Scene script records
_ _ _ _
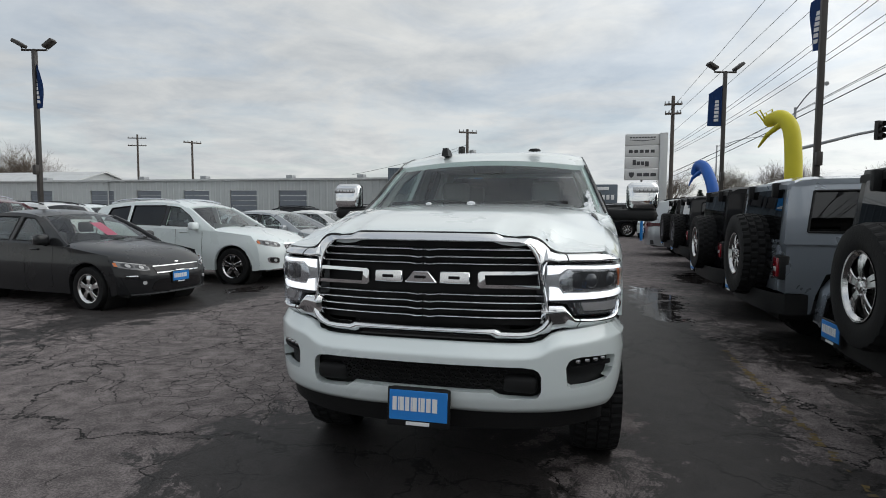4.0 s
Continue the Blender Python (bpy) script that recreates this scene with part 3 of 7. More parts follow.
    for sgn in (-1, 1):
        bm = B()
        for i, d in enumerate(doors):
            lean = 0.10 if i == 2 else 0.0
            rows = grid(bm, 1, 8, lambda u, v: side_at(d - 0.004 + 0.008 * u + (0.18 * (1 - v) ** 2 * (-1 if i == 2 else 0)), max(bottom(d) + 0.06, sill + 0.10) + (top(d) - max(bottom(d) + 0.06, sill + 0.10) - 0.01) * v, sgn) + Vector((sgn * 0.002, 0, 0)))
        part("door_seam", bm, GLOSSBLK, car)
        for d in (doors[1] - 0.20, doors[2] - 0.22):
            bm = B()
            z = belt - 0.13
            p = side_at(d, z, sgn)
            box(bm, (p.x - 0.02, d - 0.10, z - 0.016), (p.x + 0.02, d + 0.10, z + 0.016), 0.012)
            part("door_handle", bm, s.get("handle", P), car)
        bm = B()
        yy = y0 + 0.42
        zz = top(yy) + 0.075
        x = cab_x(yy, zz)
        box(bm, (sgn * (x + 0.02) - 0.0, yy - 0.08, zz - 0.075), (sgn * (x + 0.22), yy + 0.06, zz + 0.085), 0.045, 3)
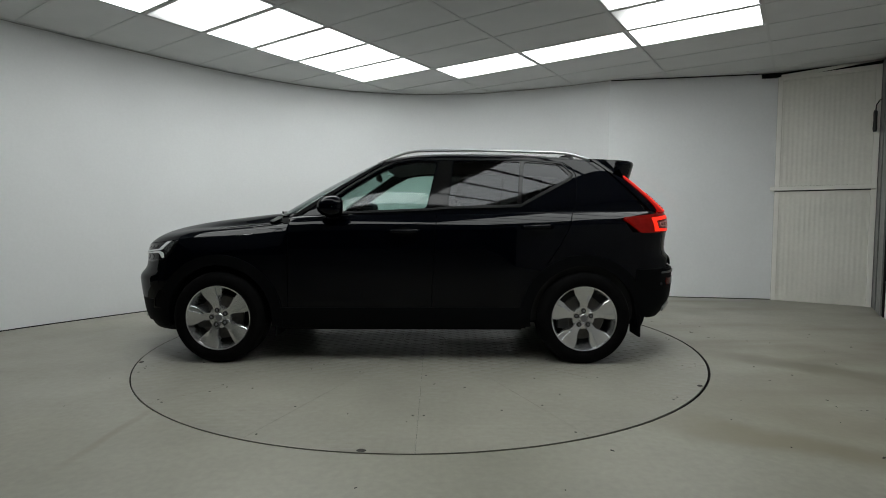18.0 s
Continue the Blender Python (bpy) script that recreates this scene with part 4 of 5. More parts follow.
# tail: bumper, hatch, lamps
outer = [(-0.60, 0.336), (0.60, 0.336), (0.96, 0.335), (1.065, 0.36), (1.075, 0.45), (1.075, 0.70), (0.55, 0.69), (0.34, 0.70), (-0.34, 0.70), (-0.55, 0.69), (-1.075, 0.70), (-1.075, 0.45), (-1.065, 0.36), (-0.96, 0.335)]
patch("rear_bumper", outer, tail, CLAD, car, proud=0.010, label="matt black rear bumper")
patch("rear_skid_plate", rounded([(-0.735, 0.440), (-0.4, 0.432), (0.4, 0.432), (0.735, 0.440), (0.80, 0.402), (0.74, 0.364), (0.35, 0.366), (-0.35, 0.366), (-0.74, 0.364), (-0.80, 0.402)], 0.015), tail, SKID, car, proud=0.022, depth=0.04, label="silver rear skid plate")
hatch = [(-0.695, 0.985), (-0.69, 0.83), (-0.65, 0.715), (0.65, 0.715), (0.69, 0.83), (0.695, 0.985), (0.66, 1.132), (-0.66, 1.132)]
patch("hatch", rounded(hatch, 0.02), tail, PAINT, car, step=0.024, label="black tailgate")
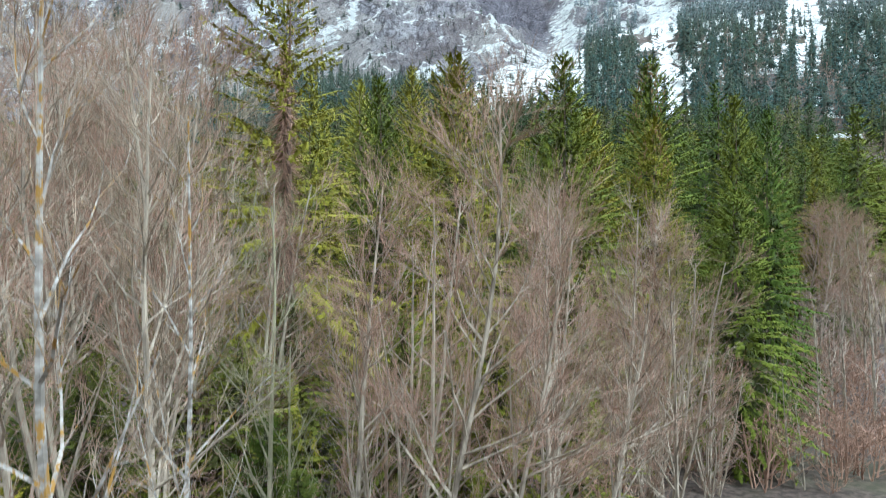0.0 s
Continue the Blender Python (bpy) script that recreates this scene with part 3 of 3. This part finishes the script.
def make_spruce(seed, h, r, levels, arms, twigs, label, cones=0, body=(22, 9, 0.42), leaf_of=spruce_green, **more):
    g = np.random.default_rng(seed)
    outer, inside = spruce_crown(g, h, r, levels, arms, twigs, **more), skirts(g, h, r, *body[:2], more["low"], 0.85, body[2])
    inner_shade = np.concatenate([np.zeros(len(outer[0])), np.full(len(inside[0]), 0.7)])
    crown = joined(outer, inside)
    root = new("spruce_tree")
    part("trunk", mesh_of("trunk", *trunk_shape(g, h * 0.97, 0.0075 * h + 0.04), spruce_bark, True), root)
    part("crown", mesh_of("crown", *crown, leaf_of, True, swell=outward(crown[0], h, r), inner_shade=inner_shade), root)
    if cones:
        tagged(part("seed_cone", mesh_of("seed_cone", *hanging_cones(g, h, r, cones), cone_brown), root, "hanging orange-brown cones"), kind="stuff")
    return tagged(root, label, "spruce tree", "spruces of the wood")


def make_bare(seed, name, h, limbs, boughs, sprays, wood, twig, label, category, group, split=True, **more):
    g = np.random.default_rng(seed)
    root = new(name)
    stem, boughs_made = bare_shape(g, h, limbs, boughs, sprays, **more)
    for shape in stem:
        part("trunk" if len(stem) == 1 else "stem", mesh_of("stem", *shape, wood), root)
    if split:
        for limb, spray in boughs_made:
            bough = part("bough", mesh_of("bough", *limb, wood), root)
            tagged(part("twig_spray", mesh_of("twig_spray", *spray, twig), bough, "fine leafless twigs"), kind="stuff")
    else:
        limb, spray = joined(*[q[0] for q in boughs_made]), joined(*[q[1] for q in boughs_made])
        part("crown", mesh_of("crown", *joined(limb, spray), wood, False, (twig, len(limb[1]))), root)
    return tagged(root, label, category, group)


FINE = [
    make_spruce(1, 24, 6.2, 60, 6, 58, "tall yellow-green spruce hung with cones, thin lower crown", 110, (20, 9, 0.08), rusty_green, low=0.12, gaps=0.5, shag=0.7, leaf=0.46, power=0.86, fine=0.8),
    make_spruce(2, 20, 4.9, 58, 6, 56, "dense green spruce with shaggy drooping branches", 0, (24, 9, 0.42), low=0.06, shag=0.8, leaf=0.42, power=0.80, fine=0.8),
    make_spruce(3, 19, 4.9, 56, 6, 56, "olive-green spruce with brown cones at its top", 190, (24, 9, 0.42), low=0.06, shag=0.9, leaf=0.42, power=0.72, fine=0.8),
    make_spruce(4, 14, 4.1, 44, 6, 44, "young bright green spruce standing beside bare brush", 0, (20, 9, 0.40), low=0.05, leaf=0.38, power=0.82, fine=0.8),
]
MIDDLE = [make_spruce(10 + k, 22, 4.6 + 0.3 * k, 40, 6, 20, "yellow-green spruce in the valley wood", 0, (20, 9, 0.42), low=0.08 + 0.06 * (k % 3), leaf=0.58, shag=0.6, power=0.88) for k in range(4)]
GOLDEN = make_spruce(19, 22, 5.0, 42, 6, 20, "bright yellow-green spruce lit against the darker wood", 0, (20, 9, 0.42), golden_green, low=0.10, leaf=0.58, shag=0.6, power=0.88)
# brown dead twigs on the bare lower stem of the tallest one
g = np.random.default_rng(8)
n = 3000
zf, az, out = g.uniform(0.1, 0.8, n), g.uniform(0, 6.28, n), g.uniform(0.5, 2.3, n)
foot = np.stack([0 * zf, 0 * zf, zf * 24], 1)
tips = foot + np.stack([np.cos(az) * out, np.sin(az) * out, out * g.uniform(-1.3, 0.1, n)], 1) * (1.15 - zf)[:, None]
tagged(part("dead_twig", mesh_of("dead_twig", *spikes(foot, tips, 0.022), dead_twigs), FINE[0], "reddish-brown dead twigs"), kind="stuff")
DEEP = [make_spruce(14 + k, 22, 5.0 + 0.4 * k, 38, 6, 19, "deep green spruce with dense dark foliage", 0, (20, 9, 0.46), deep_green, low=0.08, leaf=0.6, shag=0.7, power=0.84) for k in range(2)]
COARSE = [make_spruce(20 + k, 21, 4.1 + 0.3 * k, 32, 6, 14, "slender green spruce in the rising wood", 0, (16, 9, 0.42), low=0.12 + 0.08 * k, leaf=0.75, shag=0.6, power=0.88) for k in range(4)]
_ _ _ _
> Goal: Every record must be copied exactly, with images dropped from the result.

> Solution below:
4.0 s
Continue the Blender Python (bpy) script that recreates this scene with part 3 of 7. More parts follow.
    for sgn in (-1, 1):
        bm = B()
        for i, d in enumerate(doors):
            lean = 0.10 if i == 2 else 0.0
            rows = grid(bm, 1, 8, lambda u, v: side_at(d - 0.004 + 0.008 * u + (0.18 * (1 - v) ** 2 * (-1 if i == 2 else 0)), max(bottom(d) + 0.06, sill + 0.10) + (top(d) - max(bottom(d) + 0.06, sill + 0.10) - 0.01) * v, sgn) + Vector((sgn * 0.002, 0, 0)))
        part("door_seam", bm, GLOSSBLK, car)
        for d in (doors[1] - 0.20, doors[2] - 0.22):
            bm = B()
            z = belt - 0.13
            p = side_at(d, z, sgn)
            box(bm, (p.x - 0.02, d - 0.10, z - 0.016), (p.x + 0.02, d + 0.10, z + 0.016), 0.012)
            part("door_handle", bm, s.get("handle", P), car)
        bm = B()
        yy = y0 + 0.42
        zz = top(yy) + 0.075
        x = cab_x(yy, zz)
        box(bm, (sgn * (x + 0.02) - 0.0, yy - 0.08, zz - 0.075), (sgn * (x + 0.22), yy + 0.06, zz + 0.085), 0.045, 3)
18.0 s
Continue the Blender Python (bpy) script that recreates this scene with part 4 of 5. More parts follow.
# tail: bumper, hatch, lamps
outer = [(-0.60, 0.336), (0.60, 0.336), (0.96, 0.335), (1.065, 0.36), (1.075, 0.45), (1.075, 0.70), (0.55, 0.69), (0.34, 0.70), (-0.34, 0.70), (-0.55, 0.69), (-1.075, 0.70), (-1.075, 0.45), (-1.065, 0.36), (-0.96, 0.335)]
patch("rear_bumper", outer, tail, CLAD, car, proud=0.010, label="matt black rear bumper")
patch("rear_skid_plate", rounded([(-0.735, 0.440), (-0.4, 0.432), (0.4, 0.432), (0.735, 0.440), (0.80, 0.402), (0.74, 0.364), (0.35, 0.366), (-0.35, 0.366), (-0.74, 0.364), (-0.80, 0.402)], 0.015), tail, SKID, car, proud=0.022, depth=0.04, label="silver rear skid plate")
hatch = [(-0.695, 0.985), (-0.69, 0.83), (-0.65, 0.715), (0.65, 0.715), (0.69, 0.83), (0.695, 0.985), (0.66, 1.132), (-0.66, 1.132)]
patch("hatch", rounded(hatch, 0.02), tail, PAINT, car, step=0.024, label="black tailgate")
0.0 s
Continue the Blender Python (bpy) script that recreates this scene with part 3 of 3. This part finishes the script.
def make_spruce(seed, h, r, levels, arms, twigs, label, cones=0, body=(22, 9, 0.42), leaf_of=spruce_green, **more):
    g = np.random.default_rng(seed)
    outer, inside = spruce_crown(g, h, r, levels, arms, twigs, **more), skirts(g, h, r, *body[:2], more["low"], 0.85, body[2])
    inner_shade = np.concatenate([np.zeros(len(outer[0])), np.full(len(inside[0]), 0.7)])
    crown = joined(outer, inside)
    root = new("spruce_tree")
    part("trunk", mesh_of("trunk", *trunk_shape(g, h * 0.97, 0.0075 * h + 0.04), spruce_bark, True), root)
    part("crown", mesh_of("crown", *crown, leaf_of, True, swell=outward(crown[0], h, r), inner_shade=inner_shade), root)
    if cones:
        tagged(part("seed_cone", mesh_of("seed_cone", *hanging_cones(g, h, r, cones), cone_brown), root, "hanging orange-brown cones"), kind="stuff")
    return tagged(root, label, "spruce tree", "spruces of the wood")


def make_bare(seed, name, h, limbs, boughs, sprays, wood, twig, label, category, group, split=True, **more):
    g = np.random.default_rng(seed)
    root = new(name)
    stem, boughs_made = bare_shape(g, h, limbs, boughs, sprays, **more)
    for shape in stem:
        part("trunk" if len(stem) == 1 else "stem", mesh_of("stem", *shape, wood), root)
    if split:
        for limb, spray in boughs_made:
            bough = part("bough", mesh_of("bough", *limb, wood), root)
            tagged(part("twig_spray", mesh_of("twig_spray", *spray, twig), bough, "fine leafless twigs"), kind="stuff")
    else:
        limb, spray = joined(*[q[0] for q in boughs_made]), joined(*[q[1] for q in boughs_made])
        part("crown", mesh_of("crown", *joined(limb, spray), wood, False, (twig, len(limb[1]))), root)
    return tagged(root, label, category, group)


FINE = [
    make_spruce(1, 24, 6.2, 60, 6, 58, "tall yellow-green spruce hung with cones, thin lower crown", 110, (20, 9, 0.08), rusty_green, low=0.12, gaps=0.5, shag=0.7, leaf=0.46, power=0.86, fine=0.8),
    make_spruce(2, 20, 4.9, 58, 6, 56, "dense green spruce with shaggy drooping branches", 0, (24, 9, 0.42), low=0.06, shag=0.8, leaf=0.42, power=0.80, fine=0.8),
    make_spruce(3, 19, 4.9, 56, 6, 56, "olive-green spruce with brown cones at its top", 190, (24, 9, 0.42), low=0.06, shag=0.9, leaf=0.42, power=0.72, fine=0.8),
    make_spruce(4, 14, 4.1, 44, 6, 44, "young bright green spruce standing beside bare brush", 0, (20, 9, 0.40), low=0.05, leaf=0.38, power=0.82, fine=0.8),
]
MIDDLE = [make_spruce(10 + k, 22, 4.6 + 0.3 * k, 40, 6, 20, "yellow-green spruce in the valley wood", 0, (20, 9, 0.42), low=0.08 + 0.06 * (k % 3), leaf=0.58, shag=0.6, power=0.88) for k in range(4)]
GOLDEN = make_spruce(19, 22, 5.0, 42, 6, 20, "bright yellow-green spruce lit against the darker wood", 0, (20, 9, 0.42), golden_green, low=0.10, leaf=0.58, shag=0.6, power=0.88)
# brown dead twigs on the bare lower stem of the tallest one
g = np.random.default_rng(8)
n = 3000
zf, az, out = g.uniform(0.1, 0.8, n), g.uniform(0, 6.28, n), g.uniform(0.5, 2.3, n)
foot = np.stack([0 * zf, 0 * zf, zf * 24], 1)
tips = foot + np.stack([np.cos(az) * out, np.sin(az) * out, out * g.uniform(-1.3, 0.1, n)], 1) * (1.15 - zf)[:, None]
tagged(part("dead_twig", mesh_of("dead_twig", *spikes(foot, tips, 0.022), dead_twigs), FINE[0], "reddish-brown dead twigs"), kind="stuff")
DEEP = [make_spruce(14 + k, 22, 5.0 + 0.4 * k, 38, 6, 19, "deep green spruce with dense dark foliage", 0, (20, 9, 0.46), deep_green, low=0.08, leaf=0.6, shag=0.7, power=0.84) for k in range(2)]
COARSE = [make_spruce(20 + k, 21, 4.1 + 0.3 * k, 32, 6, 14, "slender green spruce in the rising wood", 0, (16, 9, 0.42), low=0.12 + 0.08 * k, leaf=0.75, shag=0.6, power=0.88) for k in range(4)]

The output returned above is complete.